- **Supplied information**
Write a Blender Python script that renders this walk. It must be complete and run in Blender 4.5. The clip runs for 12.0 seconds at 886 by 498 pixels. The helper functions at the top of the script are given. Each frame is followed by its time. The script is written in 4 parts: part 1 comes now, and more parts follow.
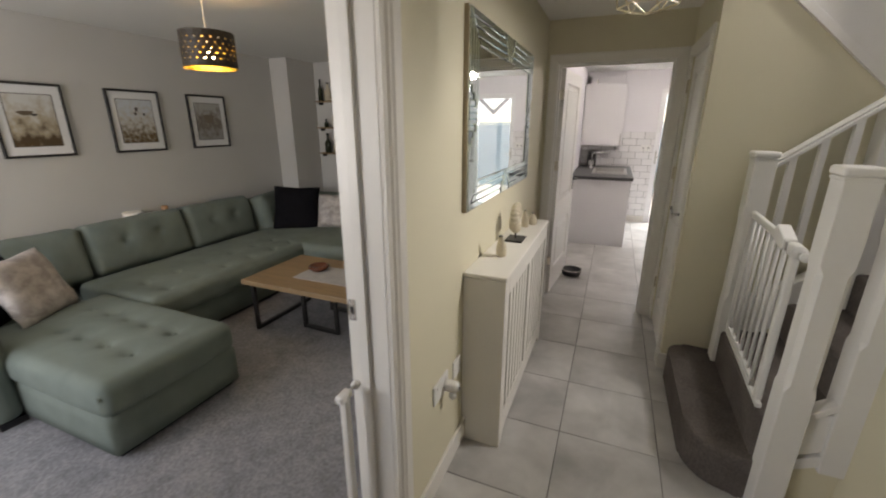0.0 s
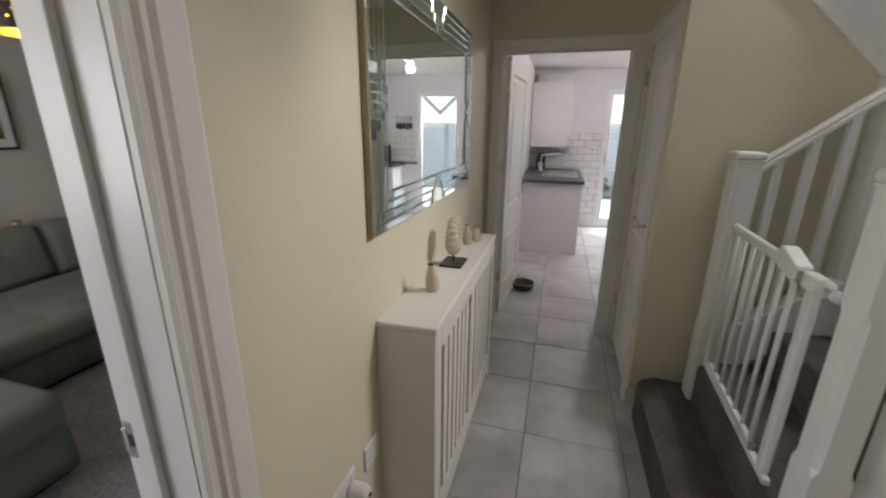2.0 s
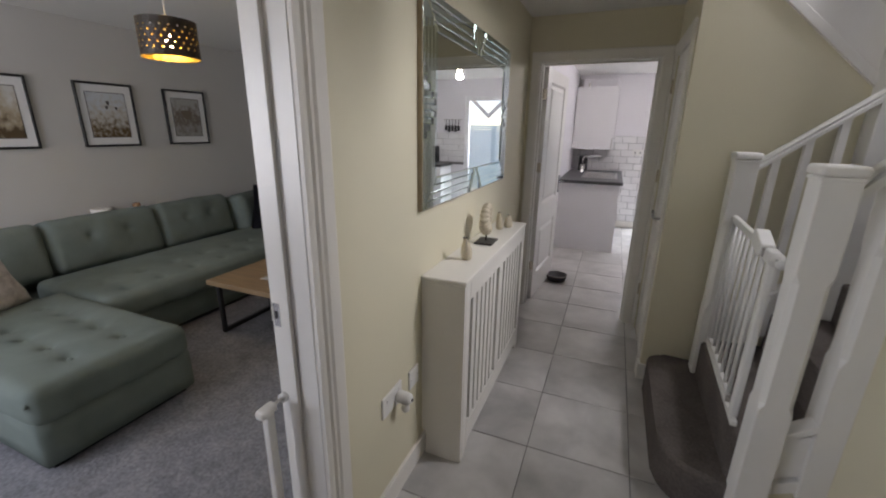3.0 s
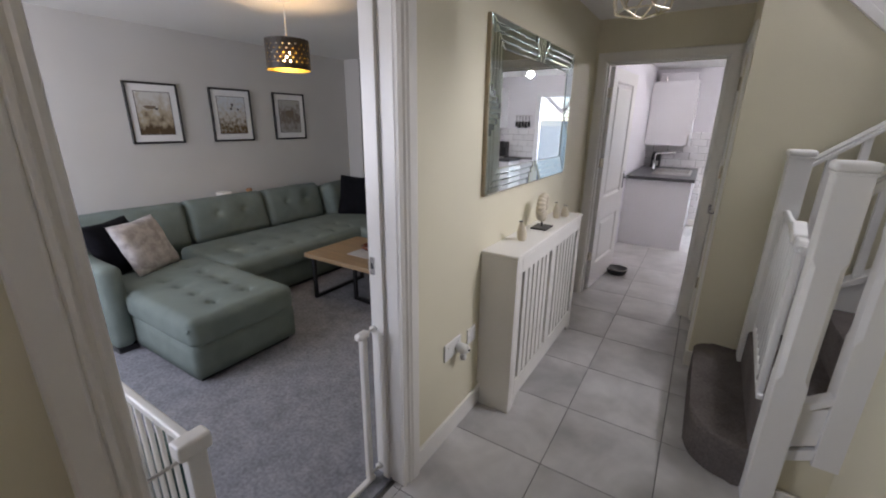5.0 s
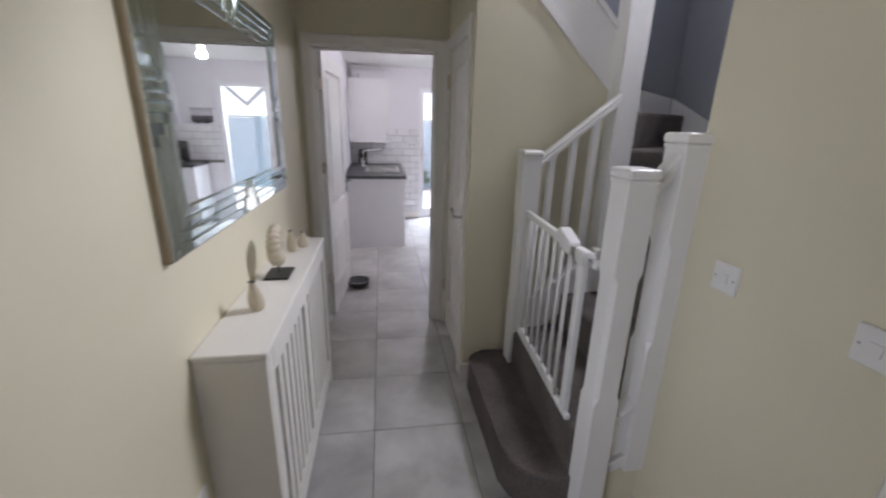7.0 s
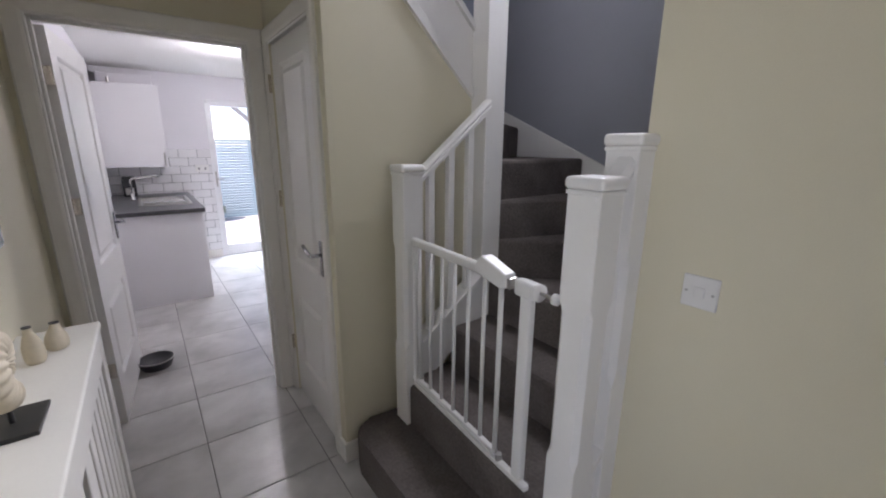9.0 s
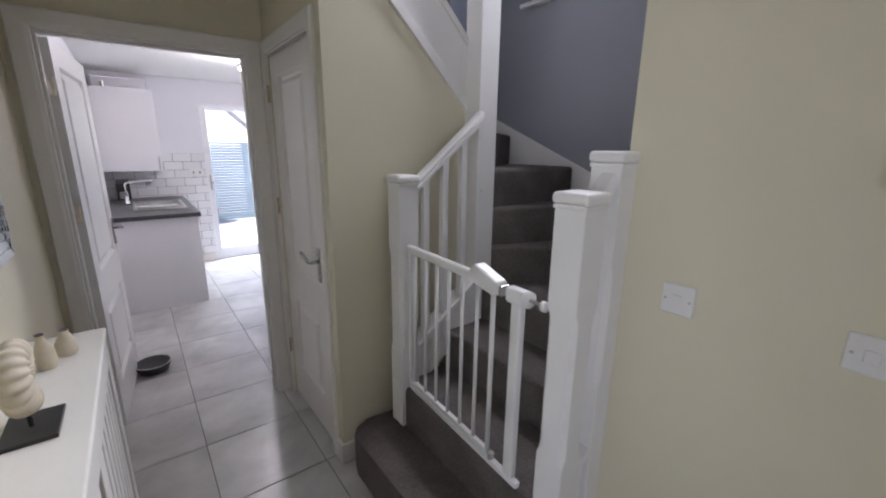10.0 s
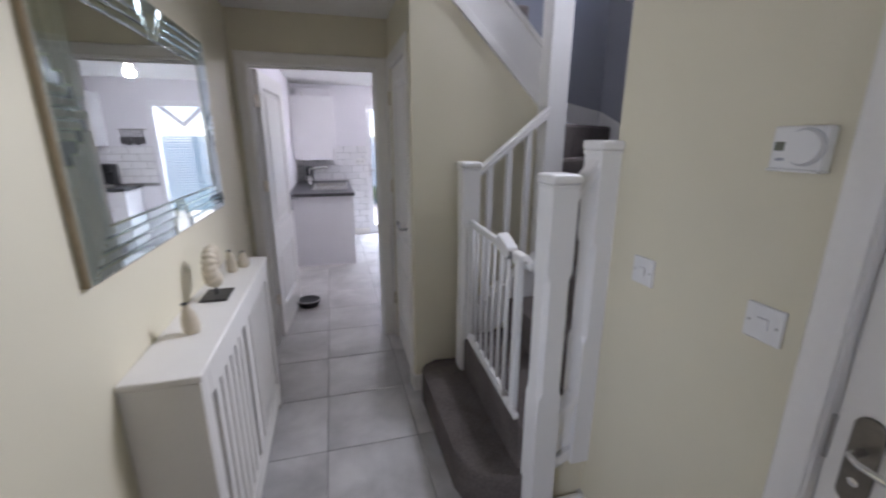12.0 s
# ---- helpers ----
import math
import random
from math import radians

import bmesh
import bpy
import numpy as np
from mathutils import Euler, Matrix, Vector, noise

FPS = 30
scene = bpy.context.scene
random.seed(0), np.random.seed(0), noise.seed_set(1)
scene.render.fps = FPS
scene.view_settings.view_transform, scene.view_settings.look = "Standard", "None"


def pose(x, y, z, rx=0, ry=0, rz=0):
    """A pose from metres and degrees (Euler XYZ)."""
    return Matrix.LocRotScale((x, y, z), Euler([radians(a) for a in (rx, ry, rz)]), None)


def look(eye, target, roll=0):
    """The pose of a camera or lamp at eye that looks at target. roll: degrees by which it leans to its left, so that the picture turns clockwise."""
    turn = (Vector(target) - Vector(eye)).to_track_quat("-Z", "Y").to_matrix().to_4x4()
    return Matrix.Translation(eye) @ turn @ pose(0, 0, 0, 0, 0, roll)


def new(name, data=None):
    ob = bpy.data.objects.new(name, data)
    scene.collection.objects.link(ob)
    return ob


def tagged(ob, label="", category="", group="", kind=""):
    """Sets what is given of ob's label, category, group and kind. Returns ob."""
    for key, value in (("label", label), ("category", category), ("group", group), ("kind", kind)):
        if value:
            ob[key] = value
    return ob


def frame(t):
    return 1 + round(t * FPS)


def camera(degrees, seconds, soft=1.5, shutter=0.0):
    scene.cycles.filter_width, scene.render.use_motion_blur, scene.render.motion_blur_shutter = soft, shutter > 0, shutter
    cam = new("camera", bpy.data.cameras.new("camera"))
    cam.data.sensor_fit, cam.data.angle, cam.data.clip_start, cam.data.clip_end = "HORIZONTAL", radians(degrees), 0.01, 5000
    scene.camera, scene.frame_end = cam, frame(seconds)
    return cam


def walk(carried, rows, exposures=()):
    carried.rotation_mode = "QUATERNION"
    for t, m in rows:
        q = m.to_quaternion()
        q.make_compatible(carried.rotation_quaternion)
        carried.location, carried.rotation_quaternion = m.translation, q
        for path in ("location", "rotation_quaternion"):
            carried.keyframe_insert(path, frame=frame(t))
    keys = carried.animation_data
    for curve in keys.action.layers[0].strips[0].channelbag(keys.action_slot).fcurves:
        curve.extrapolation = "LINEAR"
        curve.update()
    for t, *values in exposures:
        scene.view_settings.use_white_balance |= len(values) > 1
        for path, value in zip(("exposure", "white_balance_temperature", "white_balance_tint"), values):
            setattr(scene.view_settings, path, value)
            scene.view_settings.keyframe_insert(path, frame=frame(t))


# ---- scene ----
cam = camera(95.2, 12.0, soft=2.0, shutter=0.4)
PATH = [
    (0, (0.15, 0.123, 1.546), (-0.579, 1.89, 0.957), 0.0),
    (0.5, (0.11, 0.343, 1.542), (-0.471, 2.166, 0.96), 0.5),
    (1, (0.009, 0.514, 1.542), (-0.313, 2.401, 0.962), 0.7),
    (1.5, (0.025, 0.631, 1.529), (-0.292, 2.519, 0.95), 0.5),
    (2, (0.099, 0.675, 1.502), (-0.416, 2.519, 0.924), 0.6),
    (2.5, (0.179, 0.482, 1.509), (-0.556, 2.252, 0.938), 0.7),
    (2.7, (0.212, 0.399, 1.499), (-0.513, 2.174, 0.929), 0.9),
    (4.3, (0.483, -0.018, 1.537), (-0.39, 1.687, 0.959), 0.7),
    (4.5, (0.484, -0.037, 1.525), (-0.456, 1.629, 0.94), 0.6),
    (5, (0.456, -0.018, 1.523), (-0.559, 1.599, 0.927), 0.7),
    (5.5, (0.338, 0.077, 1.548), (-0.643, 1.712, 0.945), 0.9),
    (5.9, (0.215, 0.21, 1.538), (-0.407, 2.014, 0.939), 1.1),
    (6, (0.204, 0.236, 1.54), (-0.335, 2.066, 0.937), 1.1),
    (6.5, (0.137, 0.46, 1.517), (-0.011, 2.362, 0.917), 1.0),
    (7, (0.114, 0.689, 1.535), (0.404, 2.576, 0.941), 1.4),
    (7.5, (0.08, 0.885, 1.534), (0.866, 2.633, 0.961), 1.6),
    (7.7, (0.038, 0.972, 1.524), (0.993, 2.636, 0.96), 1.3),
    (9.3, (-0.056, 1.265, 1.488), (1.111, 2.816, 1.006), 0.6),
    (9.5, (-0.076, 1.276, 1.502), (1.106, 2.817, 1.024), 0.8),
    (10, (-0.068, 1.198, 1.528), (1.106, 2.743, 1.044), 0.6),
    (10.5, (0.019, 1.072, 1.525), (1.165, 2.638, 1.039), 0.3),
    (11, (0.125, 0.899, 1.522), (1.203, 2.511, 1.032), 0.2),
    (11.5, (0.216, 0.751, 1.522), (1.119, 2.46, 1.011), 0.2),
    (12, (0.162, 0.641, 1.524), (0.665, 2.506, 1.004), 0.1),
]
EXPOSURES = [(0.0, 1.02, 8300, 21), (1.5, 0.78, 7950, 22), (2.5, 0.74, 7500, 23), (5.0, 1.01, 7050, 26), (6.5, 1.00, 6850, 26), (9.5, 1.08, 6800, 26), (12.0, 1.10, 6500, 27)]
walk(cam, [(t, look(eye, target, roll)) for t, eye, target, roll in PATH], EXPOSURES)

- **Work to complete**
Print the complete listing exactly as it stands, without its pictures.

- **Output**
Write a Blender Python script that renders this walk. It must be complete and run in Blender 4.5. The clip runs for 12.0 seconds at 886 by 498 pixels. The helper functions at the top of the script are given. Each frame is followed by its time. The script is written in 4 parts: part 1 comes now, and more parts follow.
0.0 s
2.0 s
3.0 s
5.0 s
7.0 s
9.0 s
10.0 s
12.0 s
# ---- helpers ----
import math
import random
from math import radians

import bmesh
import bpy
import numpy as np
from mathutils import Euler, Matrix, Vector, noise

FPS = 30
scene = bpy.context.scene
random.seed(0), np.random.seed(0), noise.seed_set(1)
scene.render.fps = FPS
scene.view_settings.view_transform, scene.view_settings.look = "Standard", "None"


def pose(x, y, z, rx=0, ry=0, rz=0):
    """A pose from metres and degrees (Euler XYZ)."""
    return Matrix.LocRotScale((x, y, z), Euler([radians(a) for a in (rx, ry, rz)]), None)


def look(eye, target, roll=0):
    """The pose of a camera or lamp at eye that looks at target. roll: degrees by which it leans to its left, so that the picture turns clockwise."""
    turn = (Vector(target) - Vector(eye)).to_track_quat("-Z", "Y").to_matrix().to_4x4()
    return Matrix.Translation(eye) @ turn @ pose(0, 0, 0, 0, 0, roll)


def new(name, data=None):
    ob = bpy.data.objects.new(name, data)
    scene.collection.objects.link(ob)
    return ob


def tagged(ob, label="", category="", group="", kind=""):
    """Sets what is given of ob's label, category, group and kind. Returns ob."""
    for key, value in (("label", label), ("category", category), ("group", group), ("kind", kind)):
        if value:
            ob[key] = value
    return ob


def frame(t):
    return 1 + round(t * FPS)


def camera(degrees, seconds, soft=1.5, shutter=0.0):
    scene.cycles.filter_width, scene.render.use_motion_blur, scene.render.motion_blur_shutter = soft, shutter > 0, shutter
    cam = new("camera", bpy.data.cameras.new("camera"))
    cam.data.sensor_fit, cam.data.angle, cam.data.clip_start, cam.data.clip_end = "HORIZONTAL", radians(degrees), 0.01, 5000
    scene.camera, scene.frame_end = cam, frame(seconds)
    return cam


def walk(carried, rows, exposures=()):
    carried.rotation_mode = "QUATERNION"
    for t, m in rows:
        q = m.to_quaternion()
        q.make_compatible(carried.rotation_quaternion)
        carried.location, carried.rotation_quaternion = m.translation, q
        for path in ("location", "rotation_quaternion"):
            carried.keyframe_insert(path, frame=frame(t))
    keys = carried.animation_data
    for curve in keys.action.layers[0].strips[0].channelbag(keys.action_slot).fcurves:
        curve.extrapolation = "LINEAR"
        curve.update()
    for t, *values in exposures:
        scene.view_settings.use_white_balance |= len(values) > 1
        for path, value in zip(("exposure", "white_balance_temperature", "white_balance_tint"), values):
            setattr(scene.view_settings, path, value)
            scene.view_settings.keyframe_insert(path, frame=frame(t))


# ---- scene ----
cam = camera(95.2, 12.0, soft=2.0, shutter=0.4)
PATH = [
    (0, (0.15, 0.123, 1.546), (-0.579, 1.89, 0.957), 0.0),
    (0.5, (0.11, 0.343, 1.542), (-0.471, 2.166, 0.96), 0.5),
    (1, (0.009, 0.514, 1.542), (-0.313, 2.401, 0.962), 0.7),
    (1.5, (0.025, 0.631, 1.529), (-0.292, 2.519, 0.95), 0.5),
    (2, (0.099, 0.675, 1.502), (-0.416, 2.519, 0.924), 0.6),
    (2.5, (0.179, 0.482, 1.509), (-0.556, 2.252, 0.938), 0.7),
    (2.7, (0.212, 0.399, 1.499), (-0.513, 2.174, 0.929), 0.9),
    (4.3, (0.483, -0.018, 1.537), (-0.39, 1.687, 0.959), 0.7),
    (4.5, (0.484, -0.037, 1.525), (-0.456, 1.629, 0.94), 0.6),
    (5, (0.456, -0.018, 1.523), (-0.559, 1.599, 0.927), 0.7),
    (5.5, (0.338, 0.077, 1.548), (-0.643, 1.712, 0.945), 0.9),
    (5.9, (0.215, 0.21, 1.538), (-0.407, 2.014, 0.939), 1.1),
    (6, (0.204, 0.236, 1.54), (-0.335, 2.066, 0.937), 1.1),
    (6.5, (0.137, 0.46, 1.517), (-0.011, 2.362, 0.917), 1.0),
    (7, (0.114, 0.689, 1.535), (0.404, 2.576, 0.941), 1.4),
    (7.5, (0.08, 0.885, 1.534), (0.866, 2.633, 0.961), 1.6),
    (7.7, (0.038, 0.972, 1.524), (0.993, 2.636, 0.96), 1.3),
    (9.3, (-0.056, 1.265, 1.488), (1.111, 2.816, 1.006), 0.6),
    (9.5, (-0.076, 1.276, 1.502), (1.106, 2.817, 1.024), 0.8),
    (10, (-0.068, 1.198, 1.528), (1.106, 2.743, 1.044), 0.6),
    (10.5, (0.019, 1.072, 1.525), (1.165, 2.638, 1.039), 0.3),
    (11, (0.125, 0.899, 1.522), (1.203, 2.511, 1.032), 0.2),
    (11.5, (0.216, 0.751, 1.522), (1.119, 2.46, 1.011), 0.2),
    (12, (0.162, 0.641, 1.524), (0.665, 2.506, 1.004), 0.1),
]
EXPOSURES = [(0.0, 1.02, 8300, 21), (1.5, 0.78, 7950, 22), (2.5, 0.74, 7500, 23), (5.0, 1.01, 7050, 26), (6.5, 1.00, 6850, 26), (9.5, 1.08, 6800, 26), (12.0, 1.10, 6500, 27)]
walk(cam, [(t, look(eye, target, roll)) for t, eye, target, roll in PATH], EXPOSURES)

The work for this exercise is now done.